Extending Dairy MPP Deadline Not What Congress Intended
Sep 21, 2015
Last week, the National Milk Producers Federation sent a letter to USDA Secretary Tom Vilsack requesting that the September 30 deadline for the Dairy Margin Protection Program be extended 60 days.
NMPF cited the busyness of the fall harvest and other relatively innocuous reasons for the extension request. Left unstated is dairy farmer disgruntlement with the program, and its failure to pay out indemnities even though milk prices fell some 30% last year.
An extension to November 30 would allow farmers more time, obviously. But it would also give them a better read on futures markets, and the likelihood of indemnities being paid. This is precisely what Congress wanted to avoid when it passed the 2014 farm bill.
The fear then was that allowing farmers to sign up just weeks before the next year’s program went into effect would allow farmers to milk the U.S. Treasury. There was real concern, since farms of all sizes can now participate, that government payouts could reach billions of dollars.
The reason Congress passed the Dairy-MPP, and the reason NMPF developed and supported it, was to give dairy farmers another risk management tool. Though other tools are available through futures and options, the size of these contracts don’t always work for smaller dairy farmers. Plus, they can be expensive or limit upside milk prices if fence strategies are used.
The Dairy-MPP fixes that. Dairy farmers counter that the program uses national milk and feed prices, and so the income-over-feed-cost margins don’t match up well in some regions. But regionalizing the program was a non-starter, even within NMPF. Having the program pay indemnities in some regions while not doing so in others was politically untenable.

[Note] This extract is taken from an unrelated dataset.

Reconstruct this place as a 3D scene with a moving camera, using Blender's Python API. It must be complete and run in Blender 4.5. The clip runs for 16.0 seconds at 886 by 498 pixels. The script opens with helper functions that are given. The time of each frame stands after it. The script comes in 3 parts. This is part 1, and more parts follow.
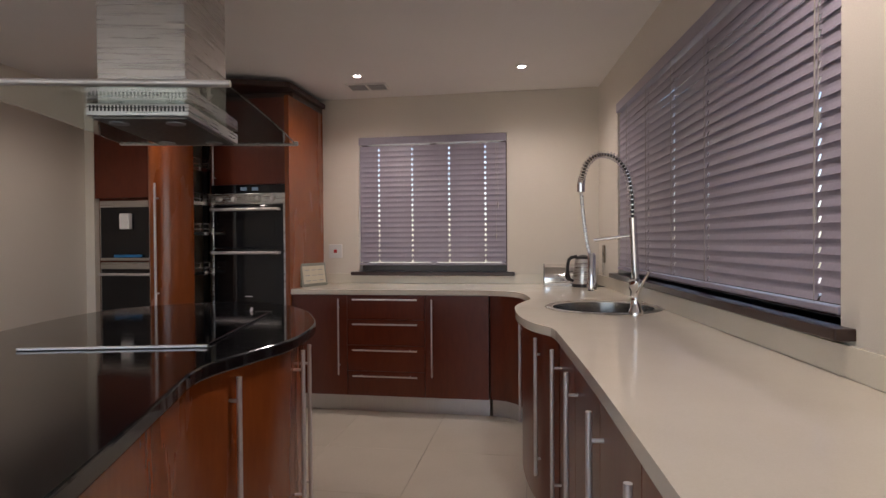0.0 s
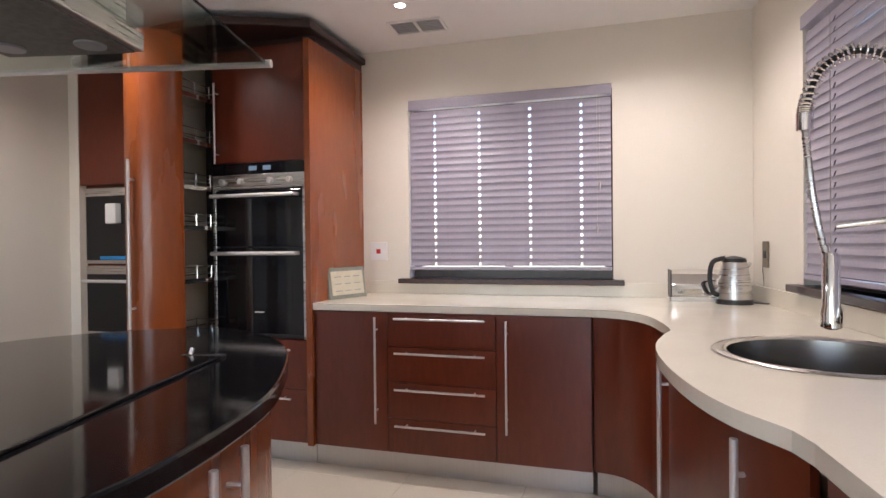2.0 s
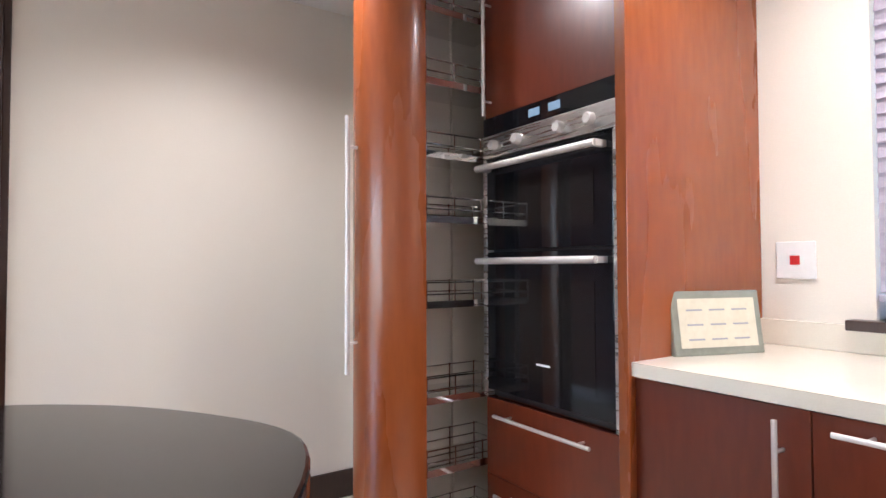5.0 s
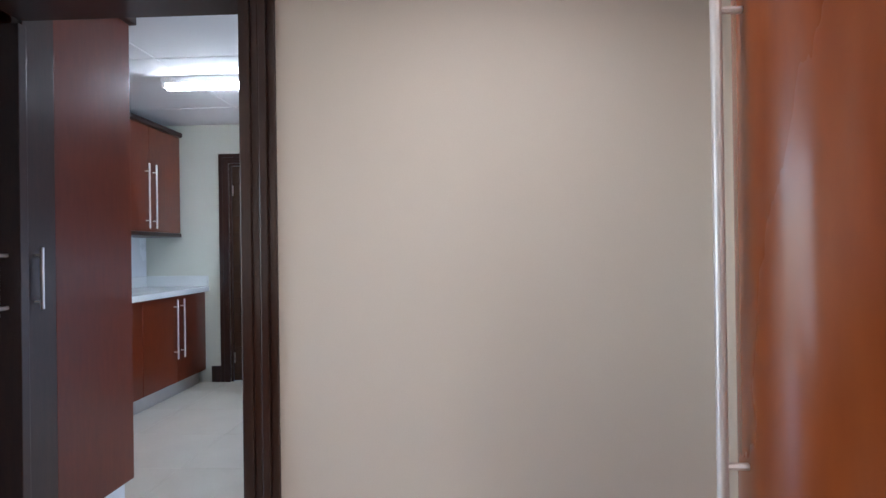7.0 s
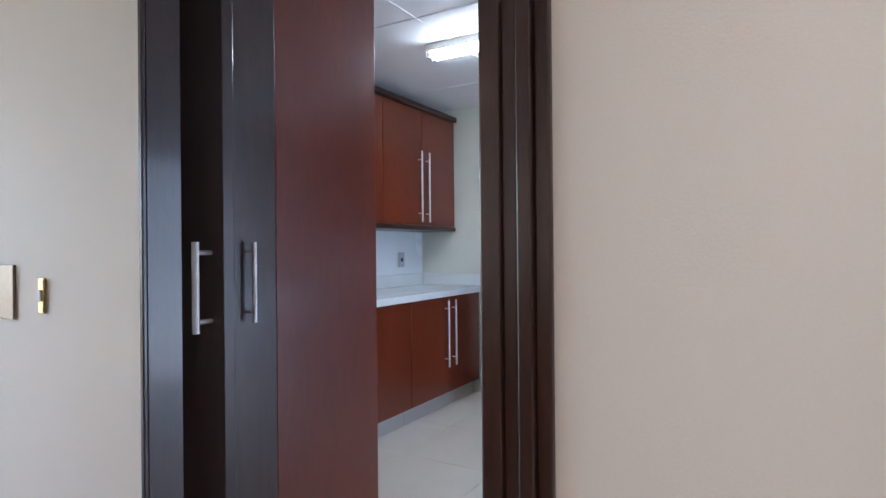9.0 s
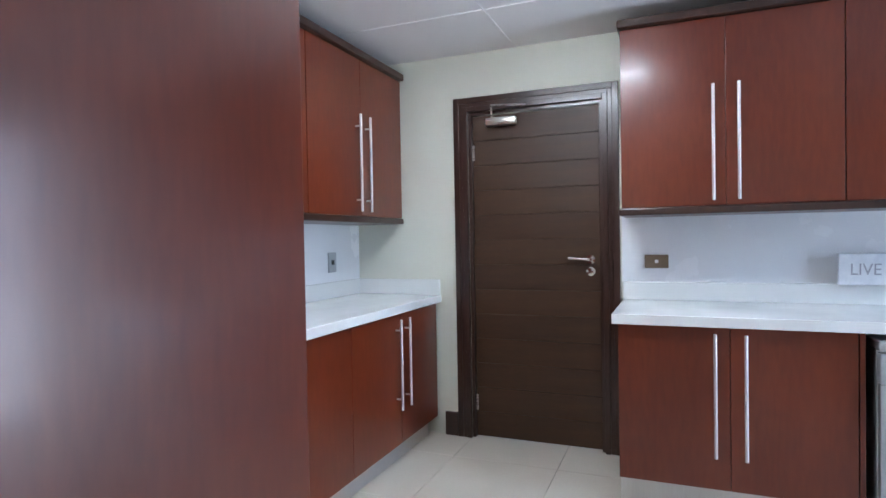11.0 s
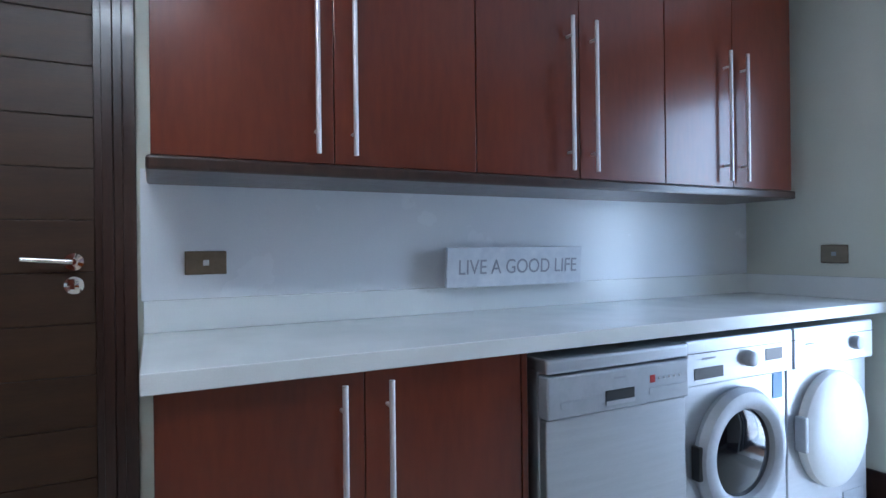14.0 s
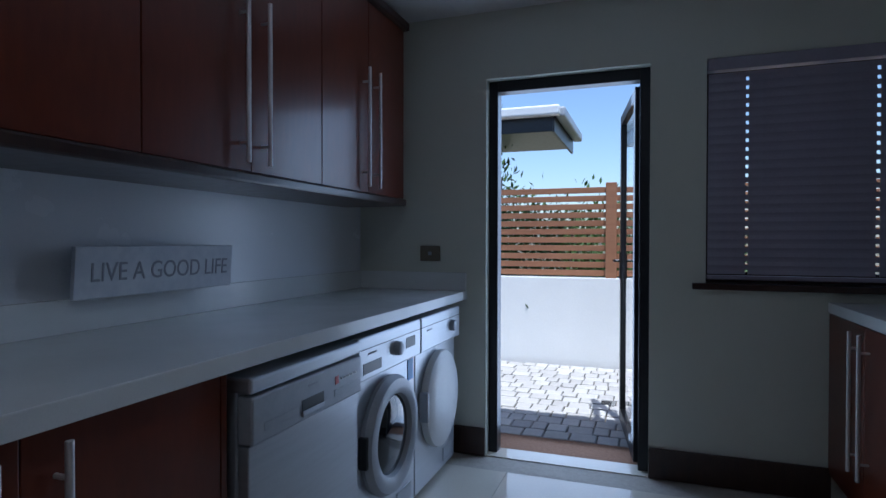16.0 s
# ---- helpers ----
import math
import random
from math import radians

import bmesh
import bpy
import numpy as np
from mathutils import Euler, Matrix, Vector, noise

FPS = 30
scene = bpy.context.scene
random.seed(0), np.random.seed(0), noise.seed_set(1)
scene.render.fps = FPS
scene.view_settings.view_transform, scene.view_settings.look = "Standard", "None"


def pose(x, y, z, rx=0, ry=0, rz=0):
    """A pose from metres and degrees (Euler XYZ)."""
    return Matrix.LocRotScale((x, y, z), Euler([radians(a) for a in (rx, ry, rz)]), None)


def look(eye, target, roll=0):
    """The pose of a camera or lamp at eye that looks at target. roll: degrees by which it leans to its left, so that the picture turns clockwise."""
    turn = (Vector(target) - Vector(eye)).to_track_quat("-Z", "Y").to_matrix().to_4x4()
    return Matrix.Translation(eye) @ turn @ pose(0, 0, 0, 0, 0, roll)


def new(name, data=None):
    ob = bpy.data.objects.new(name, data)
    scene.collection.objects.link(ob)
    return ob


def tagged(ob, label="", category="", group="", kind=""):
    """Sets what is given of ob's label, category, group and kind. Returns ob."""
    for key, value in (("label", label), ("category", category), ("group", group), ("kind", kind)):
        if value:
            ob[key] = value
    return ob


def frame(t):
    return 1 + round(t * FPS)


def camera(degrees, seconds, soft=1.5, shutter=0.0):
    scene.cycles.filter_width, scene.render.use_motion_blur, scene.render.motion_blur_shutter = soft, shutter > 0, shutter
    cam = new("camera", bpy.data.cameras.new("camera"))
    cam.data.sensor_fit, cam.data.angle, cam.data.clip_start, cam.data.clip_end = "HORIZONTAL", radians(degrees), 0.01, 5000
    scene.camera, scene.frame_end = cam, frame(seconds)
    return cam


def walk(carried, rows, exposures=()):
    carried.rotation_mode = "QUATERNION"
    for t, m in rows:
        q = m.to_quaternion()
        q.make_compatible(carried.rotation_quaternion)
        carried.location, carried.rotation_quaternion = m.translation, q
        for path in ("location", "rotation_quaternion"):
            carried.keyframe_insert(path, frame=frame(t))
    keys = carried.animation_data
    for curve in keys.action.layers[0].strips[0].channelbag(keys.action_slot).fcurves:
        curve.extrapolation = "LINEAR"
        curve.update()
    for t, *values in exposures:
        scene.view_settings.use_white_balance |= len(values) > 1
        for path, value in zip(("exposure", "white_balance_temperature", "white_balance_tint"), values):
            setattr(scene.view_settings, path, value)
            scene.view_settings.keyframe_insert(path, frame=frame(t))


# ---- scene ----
cam = camera(75.6, 16.0)
PATH = [
    (0, (0.286, -0.583, 1.227), (-0.046, 1.389, 1.202), -0.4),
    (0.5, (0.281, -0.255, 1.229), (-0.087, 1.71, 1.206), -0.5),
    (1, (0.235, 0.043, 1.221), (-0.182, 1.999, 1.194), -0.6),
    (1.5, (0.123, 0.339, 1.208), (-0.351, 2.282, 1.191), -0.5),
    (2, (0.061, 0.627, 1.2), (-0.525, 2.539, 1.181), -0.6),
    (2.5, (0.009, 0.903, 1.2), (-0.776, 2.743, 1.186), -0.8),
    (3, (-0.067, 1.204, 1.167), (-1.06, 2.94, 1.167), -0.7),
    (3.2, (-0.089, 1.322, 1.163), (-1.17, 3.005, 1.171), -0.7),
    (5.3, (-0.67, 2.204, 1.141), (-2.403, 3.2, 1.209), -0.2),
    (5.5, (-0.771, 2.273, 1.141), (-2.55, 3.183, 1.213), -0.2),
    (6, (-0.97, 2.45, 1.174), (-2.897, 2.984, 1.208), -0.2),
    (6.5, (-1.24, 2.46, 1.182), (-3.224, 2.711, 1.207), -0.5),
    (7, (-1.434, 2.52, 1.2), (-3.432, 2.436, 1.207), -0.8),
    (7.5, (-1.638, 2.546, 1.212), (-3.585, 2.088, 1.216), -0.8),
    (8, (-1.912, 2.451, 1.216), (-3.752, 1.667, 1.214), 0.0),
    (8.5, (-2.183, 2.278, 1.217), (-3.936, 1.314, 1.215), 0.1),
    (8.7, (-2.266, 2.261, 1.206), (-3.996, 1.257, 1.208), -0.5),
    (10.8, (-3.191, 1.539, 1.26), (-5.014, 0.718, 1.223), -1.1),
    (11, (-3.312, 1.495, 1.262), (-5.164, 0.74, 1.226), -1.0),
    (11.5, (-3.573, 1.406, 1.199), (-5.493, 0.846, 1.184), -0.6),
    (12, (-3.854, 1.366, 1.188), (-5.832, 1.072, 1.187), -0.5),
    (12.5, (-4.104, 1.327, 1.173), (-6.103, 1.3, 1.169), -0.4),
    (13, (-4.359, 1.342, 1.172), (-6.352, 1.512, 1.167), -0.5),
    (13.5, (-4.588, 1.287, 1.158), (-6.525, 1.783, 1.159), -0.5),
    (14, (-4.724, 1.242, 1.15), (-6.507, 2.149, 1.15), -0.7),
    (14.5, (-4.859, 1.199, 1.141), (-6.431, 2.435, 1.14), -0.6),
    (15, (-4.945, 1.163, 1.145), (-6.259, 2.67, 1.141), -0.4),
    (15.5, (-5.046, 1.128, 1.149), (-6.075, 2.843, 1.144), -0.2),
    (16, (-5.11, 1.063, 1.17), (-5.787, 2.945, 1.145), 0.1),
]
EXPOSURES = [(0.0, 1.45, 6500, 17), (1.0, 2.05, 6350, 17), (2.0, 2.5, 6050, 14), (3.0, 2.75, 5800, 12), (5.5, 3.4, 5650, 11), (6.5, 3.1, 5650, 11), (7.5, 2.5, 5600, 12), (8.5, 2.6, 5550, 12), (11.0, 3.1, 5900, 12), (12.5, 2.95, 5700, 10), (13.5, 2.5, 5500, 8), (14.5, 2.15, 5400, 8), (15.3, 1.25, 5400, 10), (16.0, 0.2, 5300, 11)]
walk(cam, [(t, look(eye, target, roll)) for t, eye, target, roll in PATH], EXPOSURES)

# ---- world and light ----
world = bpy.data.worlds.new("world")
scene.world = world
world.use_nodes = True
wn = world.node_tree
sky = wn.nodes.new("ShaderNodeTexSky")
sky.sky_type, sky.sun_disc = "NISHITA", False
sky.sun_elevation, sky.sun_rotation = radians(76), radians(153)
wn.links.new(sky.outputs[0], wn.nodes["Background"].inputs[0])
wn.nodes["Background"].inputs[1].default_value = 0.15


def lamp(name, kind, m, energy, color, **kw):
    d = bpy.data.lights.new(name, kind)
    d.energy, d.color = energy, color
    if kind == "AREA":
        d.shape = "RECTANGLE"
        d.size, d.size_y = kw["size"]
    elif kind == "SPOT":
        d.spot_size, d.spot_blend, d.shadow_soft_size = radians(kw["cone"]), 0.8, 0.04
    else:
        d.angle = kw["angle"]
    ob = new(name, d)
    ob.matrix_world = m
    return ob


lamp("sun", "SUN", look((0.9, -1.8, 8), (0, 0, 0)), 5.0, (1, 0.95, 0.86), angle=radians(0.6))
WARM = (1.0, 0.87, 0.77)
# only the first two have fittings; the other four beams are added fill
for sx, sy in ((-0.99, 3.355), (0.175, 3.35), (0.6, 0.8), (-2.3, 2.6), (0.2, -1.6), (-1.6, -1.6)):
    lamp("downlight_and_fill_beam", "SPOT", look((sx, sy, 2.40), (sx, sy, 0)), {0.8: 12.0, 2.6: 7.0, -1.6: 5.5}.get(sy, 9.0), WARM, cone=150)
# added fill lamp, unseen behind the kitchen, then daylight of the laundry's own openings
lamp("south_fill_light", "AREA", look((-1.2, -2.92, 1.35), (-1.2, 0, 1.35)), 3, (0.95, 0.95, 1.0), size=(3.2, 2.0))
lamp("tube_light", "AREA", look((-5.30, 0.90, 2.325), (-5.30, 0.90, 0)), 0.6, (0.86, 0.92, 1.0), size=(0.16, 0.9))
lamp("door_daylight", "AREA", look((-5.52, 4.42, 1.05), (-5.52, 0, 0.95)), 7.5, (0.64, 0.79, 1.0), size=(0.78, 2.0))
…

Dairy farmers are now operating in a whole new world, governed and driven by world market conditions. If you don’t believe so, look to New Zealand or Europe. Both are now dependent on world markets for their milk prices. New Zealand, with its small domestic population, lives and dies with world prices. Europe has a large population of dairy consumers, but even it went cold turkey when it did away with dairy quotas April 1. European governments have since announced nearly a half billion dollars in direct payments to dairy farmers, less than six months after quotas disappeared.
The U.S. Congress will be far less willing to provide direct payments now that farmers have the Dairy-MPP program available. Dairy-MPP was designed as a risk management tool, and should be used as such. If USDA again extends the deadline, as it did last year, it effectively will train farmers to use the program only when there’s a high likelihood of payout. That is not risk management.
Marin Bozic and Chris Wolf, agricultural economists with the University of Minnesota and Michigan State, respectively, have created a user’s guide for their Dairy Margin Protection Program (MPP) stress test calculator.
The calculator allows dairy farmers to enter variables such as herd size, milk production, current risk management plans and working capital. The spreadsheet then calculates risk and what MPP options might be best for their operations.
Dairy farmers who are serious about risk management should use the calculator to see if the Dairy-MPP makes financial sense for their operations. Perhaps it does; maybe it doesn’t.
Participating in the Dairy-MPP only when there is a high likelihood of payout is like buying fire insurance and hoping the barn burns down. Who would do that?